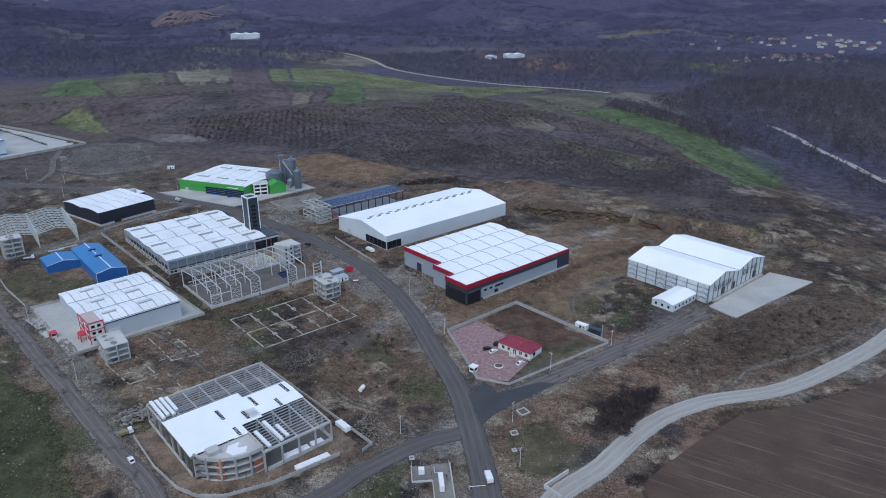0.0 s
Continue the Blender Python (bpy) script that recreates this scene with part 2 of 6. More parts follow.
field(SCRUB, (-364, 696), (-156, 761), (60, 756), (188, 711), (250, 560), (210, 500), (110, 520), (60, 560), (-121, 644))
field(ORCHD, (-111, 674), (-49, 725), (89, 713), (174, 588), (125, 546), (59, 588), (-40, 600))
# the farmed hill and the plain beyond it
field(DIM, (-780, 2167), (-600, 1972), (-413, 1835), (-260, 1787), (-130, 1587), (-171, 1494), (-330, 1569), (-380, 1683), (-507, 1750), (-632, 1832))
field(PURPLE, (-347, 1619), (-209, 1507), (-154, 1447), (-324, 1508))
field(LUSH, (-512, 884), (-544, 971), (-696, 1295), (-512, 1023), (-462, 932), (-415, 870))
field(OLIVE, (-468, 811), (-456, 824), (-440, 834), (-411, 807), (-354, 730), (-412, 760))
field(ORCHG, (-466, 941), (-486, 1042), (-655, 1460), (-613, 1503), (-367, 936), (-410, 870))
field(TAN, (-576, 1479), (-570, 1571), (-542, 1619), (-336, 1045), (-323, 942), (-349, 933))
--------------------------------
_SET PROBLEM_. Print the complete listing exactly as it stands, without its pictures.

_SOLUTION_.
0.0 s
Continue the Blender Python (bpy) script that recreates this scene with part 2 of 6. More parts follow.
field(SCRUB, (-364, 696), (-156, 761), (60, 756), (188, 711), (250, 560), (210, 500), (110, 520), (60, 560), (-121, 644))
field(ORCHD, (-111, 674), (-49, 725), (89, 713), (174, 588), (125, 546), (59, 588), (-40, 600))
# the farmed hill and the plain beyond it
field(DIM, (-780, 2167), (-600, 1972), (-413, 1835), (-260, 1787), (-130, 1587), (-171, 1494), (-330, 1569), (-380, 1683), (-507, 1750), (-632, 1832))
field(PURPLE, (-347, 1619), (-209, 1507), (-154, 1447), (-324, 1508))
field(LUSH, (-512, 884), (-544, 971), (-696, 1295), (-512, 1023), (-462, 932), (-415, 870))
field(OLIVE, (-468, 811), (-456, 824), (-440, 834), (-411, 807), (-354, 730), (-412, 760))
field(ORCHG, (-466, 941), (-486, 1042), (-655, 1460), (-613, 1503), (-367, 936), (-410, 870))
field(TAN, (-576, 1479), (-570, 1571), (-542, 1619), (-336, 1045), (-323, 942), (-349, 933))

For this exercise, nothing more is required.